Salmon fishery on the rocks

Credit Photo courtesy of USFWS
The Chinook salmon was initially introduced to the Great Lakes in the 1870s. Michigan, New York and Wisconsin reintroduced the Chinook salmon to the Great Lakes in 1966.

There’s a decision looming for Lake Huron that would have been unthinkable 10 years ago. The state must decide whether it should keep putting chinook salmon in the lake. The fish has been the driving force behind sport fishing in the Great Lakes. But the salmon’s future in the Upper Lakes is now questionable.

It’s hard to overstate how drastically salmon transformed the Great Lakes after they were introduced more than 40 years ago.

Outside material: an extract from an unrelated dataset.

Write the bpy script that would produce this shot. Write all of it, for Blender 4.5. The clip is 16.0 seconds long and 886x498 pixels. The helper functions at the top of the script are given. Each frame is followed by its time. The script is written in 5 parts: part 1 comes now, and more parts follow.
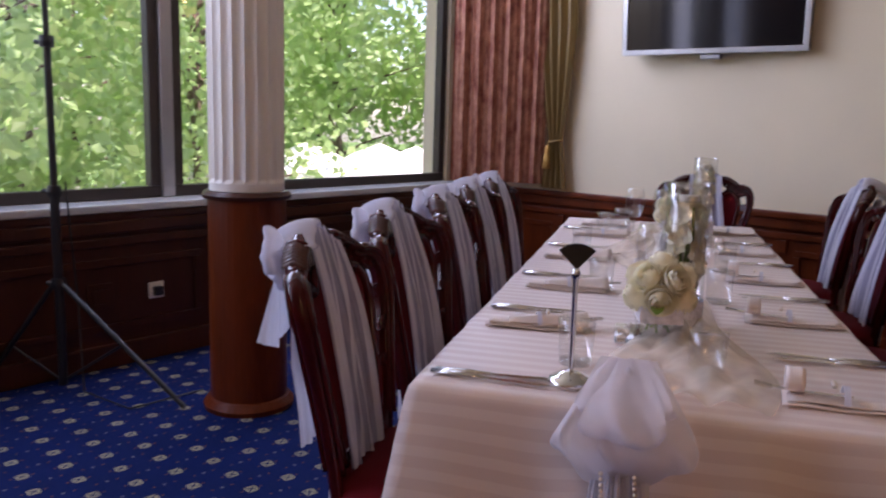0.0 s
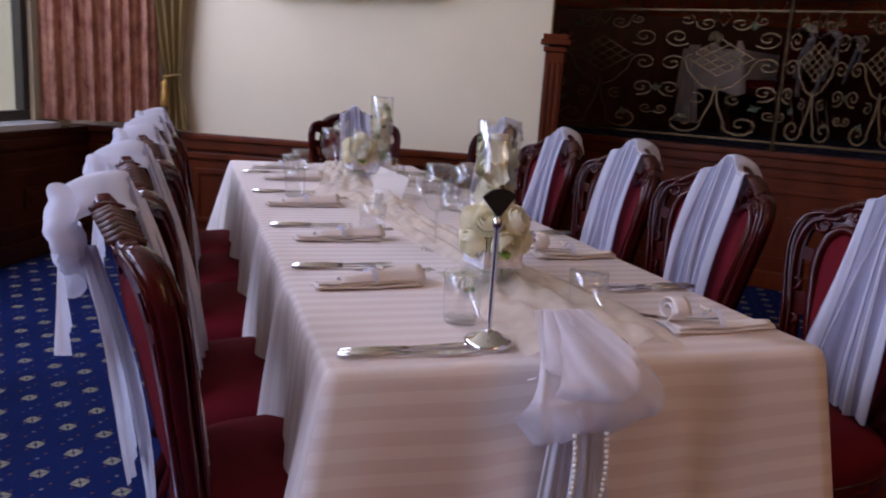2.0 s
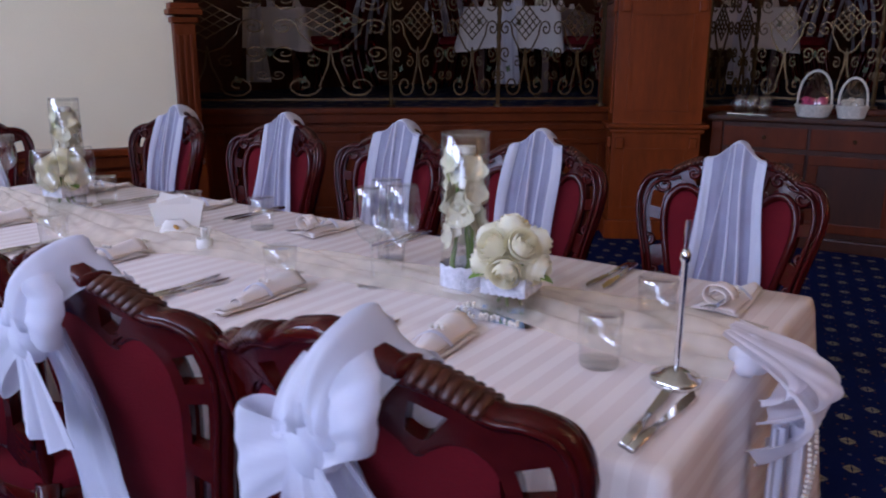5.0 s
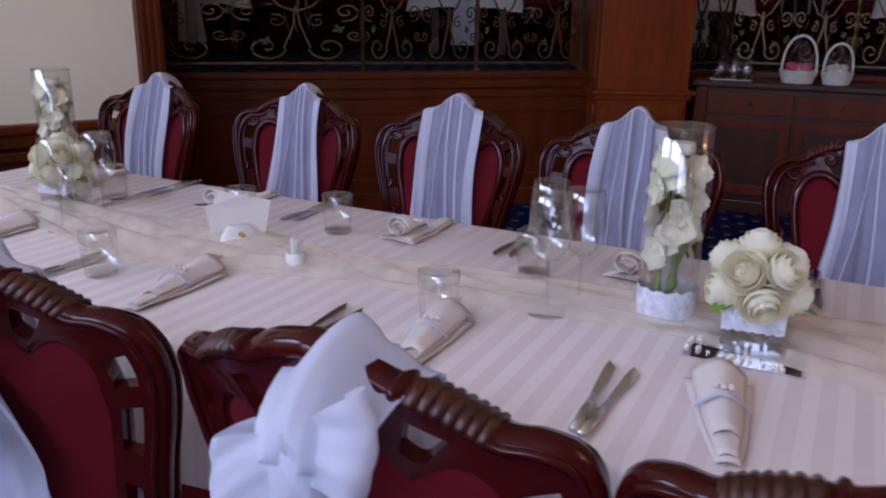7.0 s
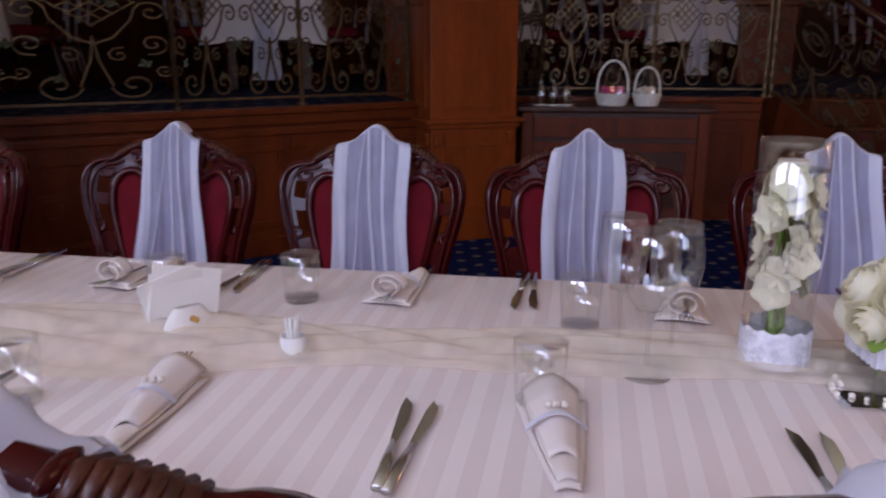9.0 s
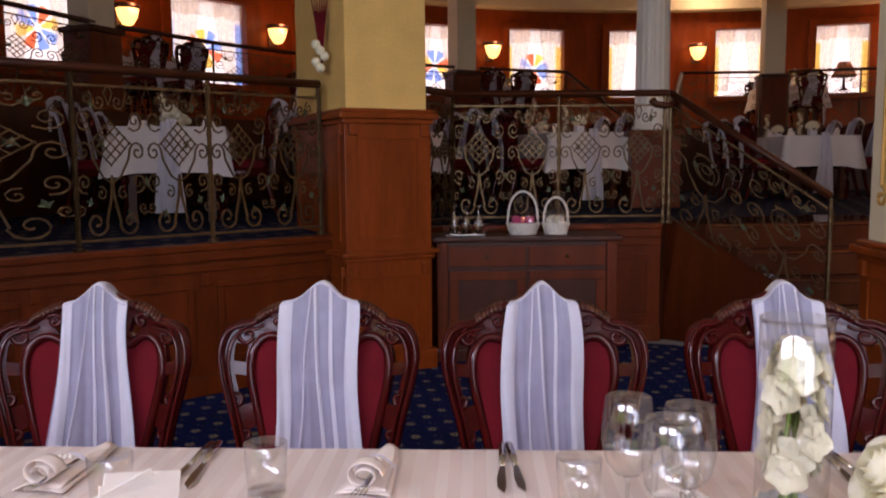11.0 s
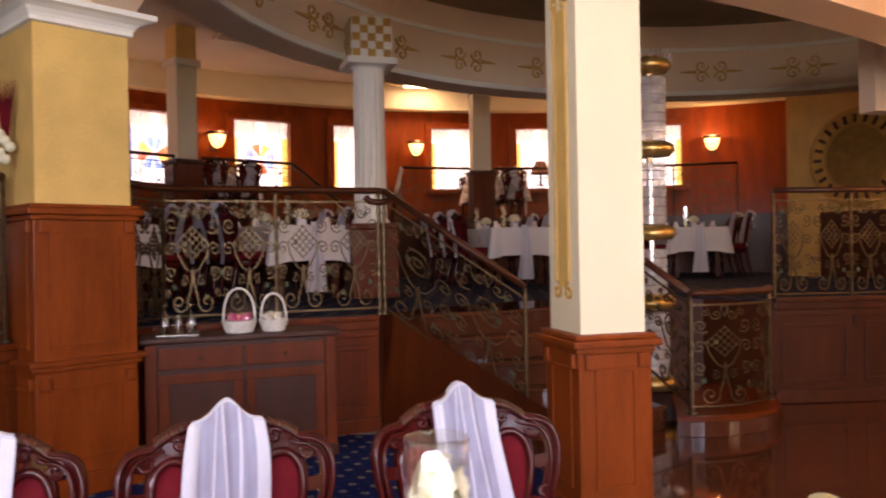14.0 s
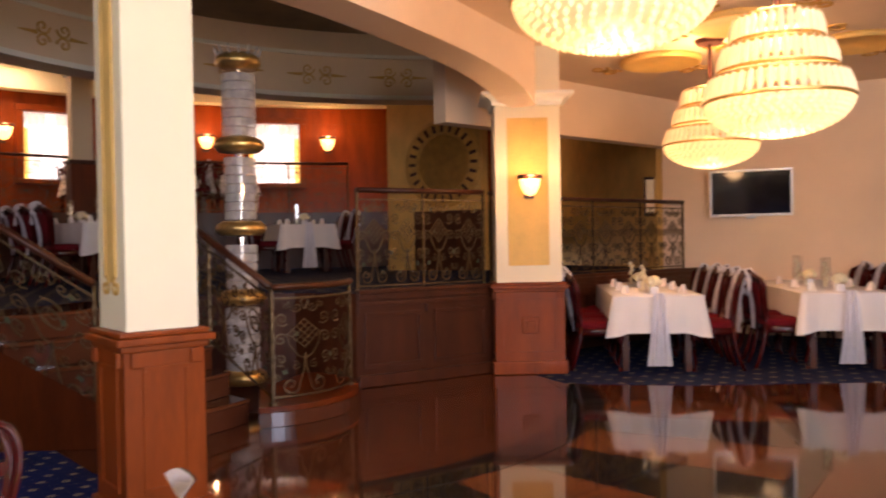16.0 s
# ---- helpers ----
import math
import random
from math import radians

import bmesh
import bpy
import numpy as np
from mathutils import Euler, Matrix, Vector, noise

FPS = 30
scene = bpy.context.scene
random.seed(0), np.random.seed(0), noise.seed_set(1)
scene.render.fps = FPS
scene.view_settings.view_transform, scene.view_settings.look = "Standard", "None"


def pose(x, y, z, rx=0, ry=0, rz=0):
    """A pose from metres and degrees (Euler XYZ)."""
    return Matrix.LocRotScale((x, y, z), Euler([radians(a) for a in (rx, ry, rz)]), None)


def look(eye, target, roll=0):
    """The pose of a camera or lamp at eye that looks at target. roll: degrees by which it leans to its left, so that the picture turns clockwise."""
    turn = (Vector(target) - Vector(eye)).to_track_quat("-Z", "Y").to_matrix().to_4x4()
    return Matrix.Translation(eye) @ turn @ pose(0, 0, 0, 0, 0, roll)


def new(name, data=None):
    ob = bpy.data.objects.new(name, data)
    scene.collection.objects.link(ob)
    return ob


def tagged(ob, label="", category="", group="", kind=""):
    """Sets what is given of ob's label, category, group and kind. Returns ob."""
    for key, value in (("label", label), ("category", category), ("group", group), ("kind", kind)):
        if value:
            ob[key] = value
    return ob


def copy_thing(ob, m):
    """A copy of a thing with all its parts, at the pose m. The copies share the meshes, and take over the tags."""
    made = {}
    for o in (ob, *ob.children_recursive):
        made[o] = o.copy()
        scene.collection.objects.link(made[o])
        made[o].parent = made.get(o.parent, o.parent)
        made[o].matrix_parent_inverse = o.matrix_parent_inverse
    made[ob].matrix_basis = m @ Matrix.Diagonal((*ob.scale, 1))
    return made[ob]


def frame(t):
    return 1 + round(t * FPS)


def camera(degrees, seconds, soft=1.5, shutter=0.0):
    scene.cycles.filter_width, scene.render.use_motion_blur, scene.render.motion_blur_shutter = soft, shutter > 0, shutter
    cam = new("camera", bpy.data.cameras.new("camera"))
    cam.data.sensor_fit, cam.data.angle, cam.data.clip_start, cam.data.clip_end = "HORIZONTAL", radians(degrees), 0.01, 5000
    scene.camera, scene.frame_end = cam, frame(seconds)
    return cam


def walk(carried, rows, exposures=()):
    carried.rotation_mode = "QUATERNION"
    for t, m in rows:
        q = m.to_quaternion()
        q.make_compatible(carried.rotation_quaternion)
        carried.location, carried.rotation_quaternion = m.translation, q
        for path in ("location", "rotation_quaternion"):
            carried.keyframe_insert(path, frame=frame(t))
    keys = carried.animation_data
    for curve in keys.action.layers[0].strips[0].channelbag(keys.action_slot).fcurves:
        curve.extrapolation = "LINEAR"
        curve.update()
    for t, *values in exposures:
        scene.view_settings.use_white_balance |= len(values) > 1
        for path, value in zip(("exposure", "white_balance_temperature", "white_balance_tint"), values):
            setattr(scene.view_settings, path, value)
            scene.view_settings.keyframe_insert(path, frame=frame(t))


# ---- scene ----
cam = camera(59.0, 16.0, soft=2.0, shutter=0.35)
PATH = [
    (0, (-0.084, -1.243, 1.19), (-0.586, 0.666, 0.87), 1.7),
    (0.5, (-0.191, -1.174, 1.185), (-0.383, 0.797, 0.904), 2.4),
    (1, (-0.369, -1.154, 1.182), (-0.08, 0.794, 0.832), 1.4),
    (1.5, (-0.52, -1.118, 1.165), (-0.124, 0.799, 0.755), 2.6),
    (2, (-0.643, -1.006, 1.143), (-0.026, 0.851, 0.73), 3.8),
    (2.5, (-0.747, -0.895, 1.145), (0.092, 0.877, 0.75), 5.1),
    (3, (-0.857, -0.779, 1.141), (0.278, 0.823, 0.758), 4.7),
    (5.5, (-1.312, -0.111, 1.24), (0.295, 0.965, 0.731), -0.2),
    (6, (-1.31, 0.044, 1.244), (0.311, 1.097, 0.732), -0.3),
    (6.5, (-1.279, 0.209, 1.249), (0.364, 1.227, 0.733), -0.5),
    (7, (-1.26, 0.358, 1.24), (0.435, 1.241, 0.652), 0.9),
    (7.5, (-1.261, 0.537, 1.251), (0.516, 1.3, 0.74), -1.0),
    (8, (-1.242, 0.667, 1.237), (0.59, 1.262, 0.7), 1.0),
    (8.5, (-1.191, 0.784, 1.228), (0.671, 1.257, 0.672), -0.6),
    (9, (-1.131, 0.873, 1.192), (0.774, 1.221, 0.694), -0.0),
    (9.5, (-1.103, 0.954, 1.243), (0.821, 0.894, 0.7), -0.1),
    (10, (-1.062, 1.008, 1.241), (0.895, 1.029, 0.829), -1.3),
    (12.5, (-1.06, 1.028, 1.346), (0.939, 0.956, 1.376), 0.2),
    (13, (-1.061, 1.01, 1.346), (0.927, 0.796, 1.366), -0.6),
    (13.5, (-1.069, 0.967, 1.344), (0.895, 0.594, 1.36), -1.1),
    (14, (-1.087, 0.903, 1.342), (0.829, 0.33, 1.343), -1.0),
    (14.5, (-1.135, 0.809, 1.335), (0.707, 0.031, 1.313), -0.6),
    (15, (-1.17, 0.704, 1.321), (0.551, -0.314, 1.296), -0.5),
    (15.5, (-1.209, 0.634, 1.317), (0.415, -0.533, 1.274), -1.0),
    (16, (-1.288, 0.564, 1.316), (0.183, -0.791, 1.295), -1.0),
]
EXPO = [(0.0, 1.22, 6500, 38), (1.0, 1.18, 6500, 38), (2.3, 1.38, 6300, 37), (3.2, 1.40, 6100, 36), (5.4, 1.30, 5900, 34), (6.5, 1.20, 6000, 35), (7.5, 1.15, 6200, 36), (9.0, 1.22, 6500, 38), (10.2, 1.32, 6900, 34), (12.3, 2.55, 7900, 38), (14.5, 2.55, 7900, 36), (16.0, 2.5, 7700, 34)]
walk(cam, [(t, look(e, g, r)) for t, e, g, r in PATH], EXPO)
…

Ed Retherford is a charter boat captain on Lake Huron. He says in the old days on a weekend in Rockport he’d see cars with boat trailers backed up for a mile or two waiting to launch. But that’s all gone now.

“You’d be lucky, except maybe for the brown trout festival, you’d be lucky to see twenty boats there on a weekend. It just decimated that area. You can imagine the economics involved.”

Chinook or king salmon practically disappeared from Lake Huron about seven years ago. Most of the charter boats are gone now because the kinds of fish that remain are just not as exciting to catch as salmon.

State officials figure little towns like Rockport lose upwards of a million dollars in tourism business every year without the fishery.